She entered the world when I was seven and a half years old. People often marveled at our ability to stay close, even with such an age difference. But we did. She was my baby sister. To this day I still accidentally slip up when calling after my son, using her name instead of his. She was the first little life I helped to care for.
I wrapped florist tape, snipped stems and wire, poked and rubbed and chaffed my fingertips till they felt more like sandpaper than skin while I made the corsages and boutonnieres for my sister’s wedding. Little bouquets of seeded eucalyptus, baby’s breath, burgundy ribbon, and a small pink tulle flower with a jeweled center.
My sister designed her gown with her mother-in-law. She was covered in hundreds of these tiny pink cloth flowers. She was covered in smiles and tears and prayers. Her husband cried as she came down the aisle. I always count tears from the groom as a good sign.
This was my first time watching another sibling get married. I had my own wedding to initiate the Saba Kids Get Hitched, and of course that morning in September eight years ago was awash in the excitement and emotions of joining lives with the man I loved.
But now I watched my sister make those same decisions and felt the fibers of my family and those of her husband’s beginning to knit together. I gained a new brother. I embraced a new sister. I felt the deep need for unity and teamwork to make the day’s event come together smoothly.
When my sister and her husband exchanged vows, I saw their heartfelt earnestness. They used no microphone so the vows were audible only to them and those who stood in the first row of wedding guests. Luckily for me, family sat in the first row. I listened especially close to the groom–that protective older sister thing never really goes away–and I saw a man ready love, serve, and be honest and true.
Their first dance was a tango. She inherited her wonderful hips from my family line. It was the father-daughter dance that made me break down and weep. I saw a little girl and her daddy together in a parent-child relationship for its final time. Afterward, she would be a married woman, learning new skills, shouldering new responsibilities and priorities, no longer a child in her parents’ home. A definitive legal adult age is a nice thing, but it seems to me that these huge life milestones are what force the change upon us.
The day after the wedding a bunch of family gathered to celebrate the wedding couple, eat leftover wedding food, and pray for the newlyweds. After hearing us pray for a supportive community to look after my sister and her husband, for forgiveness and grace that the couple would need to have for each other, and for overall help with the trials and tribulations of married life, my grandfather commented that we weren’t being happy enough. We should be celebrating! This was a wedding, for crying out loud!
Funny thing is, I disagree with him almost entirely. Of course a wedding is a joyous time. We danced our hearts out, threw golden balloons into the air, ate doughnuts, and waved glow sticks wildly into the night (my son’s favorite part) as we felt out hearts swell with joy.
But to say a wedding is just a happy celebration without recognizing it as a sober life decision is just crazy. I don’t pray on behalf of my sister’s married future because I fear for the worst.

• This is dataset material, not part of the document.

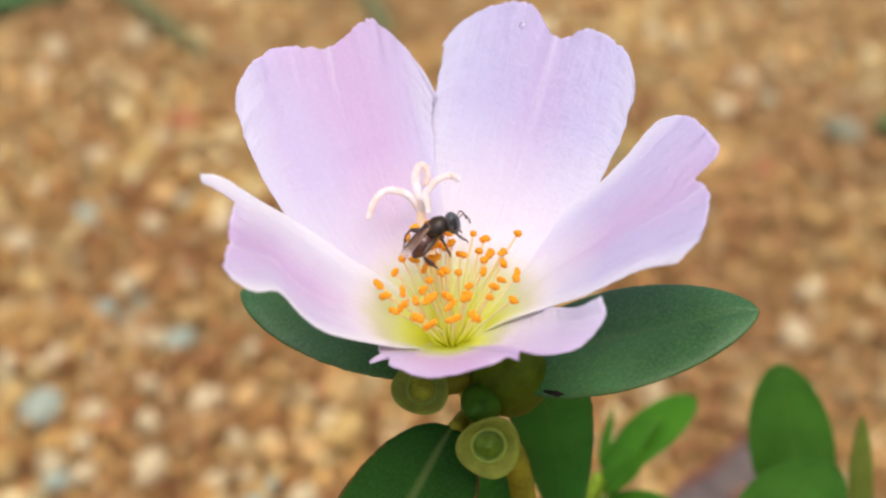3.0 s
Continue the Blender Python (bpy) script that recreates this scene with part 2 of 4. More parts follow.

I pray because I know how hard it is to merge lives and dreams and goals and I want her to have all the help and resources she can get! Isn’t it easier to party with someone than it is to help them pick up the pieces of a hot, broken mess?

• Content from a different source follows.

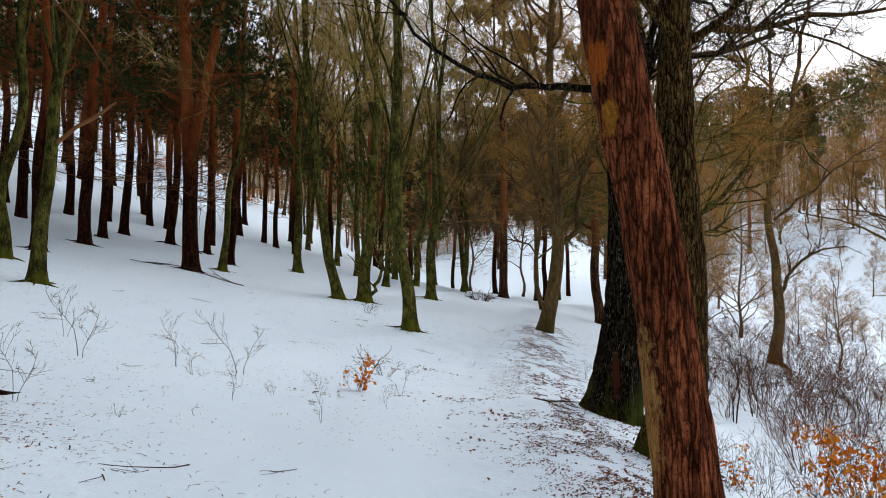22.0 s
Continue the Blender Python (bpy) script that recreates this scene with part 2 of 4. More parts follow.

Again, I’m not predicting doom, I just feel that being realistic is of tantamount importance. Two people just decided to share everything and they happen to be imperfect, flawed, and prone to selfishness (of course, I include myself in all those adjectives, too).

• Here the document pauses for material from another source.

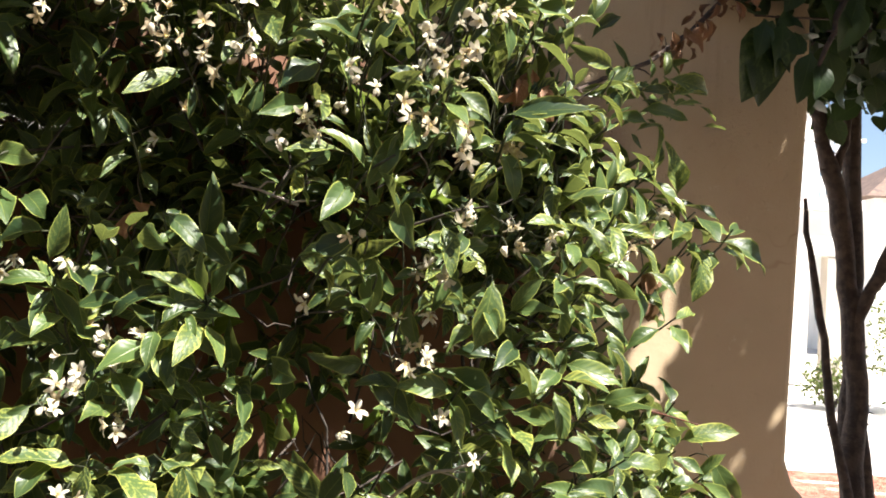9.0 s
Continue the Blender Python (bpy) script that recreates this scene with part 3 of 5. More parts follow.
LEAVES_LIT_C = [(0.49, 1.678, 0.472, 1.753), (0.264, 1.629, 0.316, 1.593), (0.248, 1.615, 0.288, 1.593), (0.184, 1.641, 0.216, 1.62), (0.129, 1.603, 0.139, 1.551), (0.154, 1.556, 0.169, 1.586), (0.051, 1.587, -0.006, 1.562), (0.113, 1.553, 0.127, 1.536), (0.212, 1.521, 0.261, 1.517), (0.212, 1.507, 0.236, 1.49), (0.334, 1.537, 0.373, 1.51), (0.134, 1.447, 0.182, 1.397), (0.105, 1.462, 0.105, 1.398), (0.336, 1.423, 0.385, 1.438), (-0.086, 1.722, -0.064, 1.732), (-0.058, 1.807, -0.035, 1.792), (-0.008, 1.724, 0.012, 1.7), (-0.012, 1.715, -0.052, 1.697), (0.022, 1.765, -0.004, 1.778), (-0.012, 1.638, 0.02, 1.634), (-0.559, 1.844, -0.661, 1.889), (-0.549, 1.846, -0.507, 1.892), (-0.458, 1.887, -0.506, 1.856), (-0.425, 1.821, -0.467, 1.802)]
LEAVES_LIT_D = [(-0.425, 1.814, -0.428, 1.777), (-0.506, 1.728, -0.432, 1.746), (-0.303, 1.998, -0.269, 1.979), (-0.011, 1.985, 0.003, 2.036), (-0.069, 2.012, -0.033, 2.056), (0.182, 1.9, 0.248, 1.933), (0.145, 1.829, 0.106, 1.842), (-0.035, 1.874, -0.011, 1.902), (0, 1.88, 0.021, 1.896), (-0.035, 1.874, -0.056, 1.889), (-0.172, 2.052, -0.201, 2.071), (-0.128, 2.002, -0.155, 2.01), (-0.259, 1.876, -0.283, 1.888), (-0.229, 1.885, -0.216, 1.907), (0.07, 1.948, 0.036, 1.955), (-0.599, 1.964, -0.61, 2.004), (-0.654, 1.968, -0.624, 2.004), (-0.616, 1.879, -0.577, 1.893), (0.179, 2.043, 0.197, 2.069), (-0.668, 1.908, -0.748, 1.897), (-0.577, 1.851, -0.653, 1.88), (-0.559, 1.851, -0.507, 1.884), (-0.52, 1.866, -0.46, 1.889), (-0.581, 2.018, -0.593, 2.042)]
LEAVES_LIT_E = [(-0.489, 2.134, -0.461, 2.153), (-0.377, 2.134, -0.411, 2.163), (-0.288, 2.249, -0.312, 2.295), (-0.21, 2.149, -0.228, 2.234), (-0.324, 2.022, -0.285, 2.066), (-0.506, 2.06, -0.453, 2.041), (-0.071, 2.034, -0.033, 2.069), (-0.016, 1.977, -0.005, 2.044), (-0.002, 2.229, -0.008, 2.265), (-0, 2.226, 0.024, 2.256), (0.005, 2.225, 0.09, 2.233), (0.008, 2.213, 0.045, 2.207), (-0.026, 2.218, -0.014, 2.169), (0.041, 2.168, 0.111, 2.147), (0.091, 2.015, 0.058, 2.093), (0.094, 2.022, 0.092, 2.087), (0.17, 2.082, 0.202, 2.093), (-0.67, 1.793, -0.618, 1.764), (-0.716, 1.737, -0.661, 1.793), (-0.566, 1.716, -0.625, 1.695), (-0.505, 1.735, -0.436, 1.752), (-0.517, 1.657, -0.459, 1.666), (-0.427, 1.804, -0.428, 1.762), (-0.507, 1.779, -0.462, 1.767)]
LEAVES_LIT_F = [(-0.817, 2.208, -0.798, 2.249), (-0.869, 2.197, -0.891, 2.238), (-0.774, 2.178, -0.728, 2.198), (-0.693, 2.172, -0.709, 2.221), (-0.666, 2.184, -0.651, 2.242), (-0.601, 2.193, -0.584, 2.235), (-0.616, 2.14, -0.608, 2.19), (-0.492, 2.232, -0.509, 2.283), (-0.822, 2.116, -0.854, 2.164), (-0.667, 2.099, -0.634, 2.14), (-0.336, 2.16, -0.357, 2.209), (-0.19, 1.987, -0.213, 1.995), (-0.143, 2.005, -0.096, 2.022), (0.024, 1.908, -0.026, 1.883), (-0.034, 1.896, -0.067, 1.91), (0.007, 1.916, 0.034, 1.931), (-0.112, 1.818, -0.071, 1.805), (-0.064, 1.819, -0.042, 1.805), (-1.129, 1.827, -1.197, 1.81), (-1.253, 1.826, -1.299, 1.861), (-1.044, 1.841, -1.1, 1.824), (-0.979, 1.892, -0.98, 1.934), (-1.055, 1.873, -1.118, 1.866), (-1.014, 1.746, -1.066, 1.715)]
LEAVES_LIT_G = [(-1.092, 1.719, -1.151, 1.698), (-0.899, 1.8, -0.841, 1.808), (-0.709, 1.743, -0.647, 1.792), (-0.665, 1.795, -0.62, 1.762), (-0.436, 1.814, -0.439, 1.771), (-0.739, 1.692, -0.781, 1.644), (-1.259, 1.496, -1.365, 1.495), (-1.278, 1.527, -1.344, 1.533), (-1.297, 1.551, -1.364, 1.562), (-1.083, 1.549, -1.049, 1.598), (-0.996, 1.524, -1.026, 1.568), (-0.911, 1.567, -0.851, 1.535), (-0.875, 1.565, -0.836, 1.601), (-0.873, 1.504, -0.842, 1.548), (-0.818, 1.506, -0.839, 1.535), (-1.482, 1.45, -1.443, 1.498), (-1.452, 1.497, -1.413, 1.538), (-1.331, 1.595, -1.356, 1.622), (-0.425, 1.956, -0.367, 1.925), (-0.5, 1.729, -0.442, 1.748), (-1.433, 1.876, -1.476, 1.854), (-1.438, 1.759, -1.479, 1.738), (-1.338, 1.703, -1.285, 1.684), (-1.211, 1.6, -1.244, 1.632)]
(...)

My son knows that the wedding was a huge celebration. He grasps his multi-colored bouquet of glow sticks that I keep saving for him by putting them in the freezer and shouts “Hooray!” as he remembers the send-off of the newlyweds at the end of the night. He’s happy for the prospect of another uncle to spoil him.
Yet even my three-year-old knows the deep importance of the people who are present during the hard times. I might not take him on the most enthralling outings every single day (thank God for grandparents with the energy to escort him to Seattle’s outdoor fountains on sunny summer days), but my son runs to me when his heart or body hurts, when he’s frightened or too tired to self-regulate his emotions anymore.
I braided my hair along one side of my head, a tribute to the beautiful braided hair that ran across my sister’s head. She and I both tucked baby’s breath into our braids–we’ve liked to match each other for most of our lives. I want to still be there for her, to help her, hold her, advise her, and I also know I have to let her go. When I visit my parents’ house, she won’t be in her room downstairs, sitting on her bed under a dozen glowing paper stars while her fingers work at some creative project. That room downstairs isn’t hers anymore.
I grieve for that change even as I hope for the new future with happy expectation.
A thousand blessings on you, my sweet sister.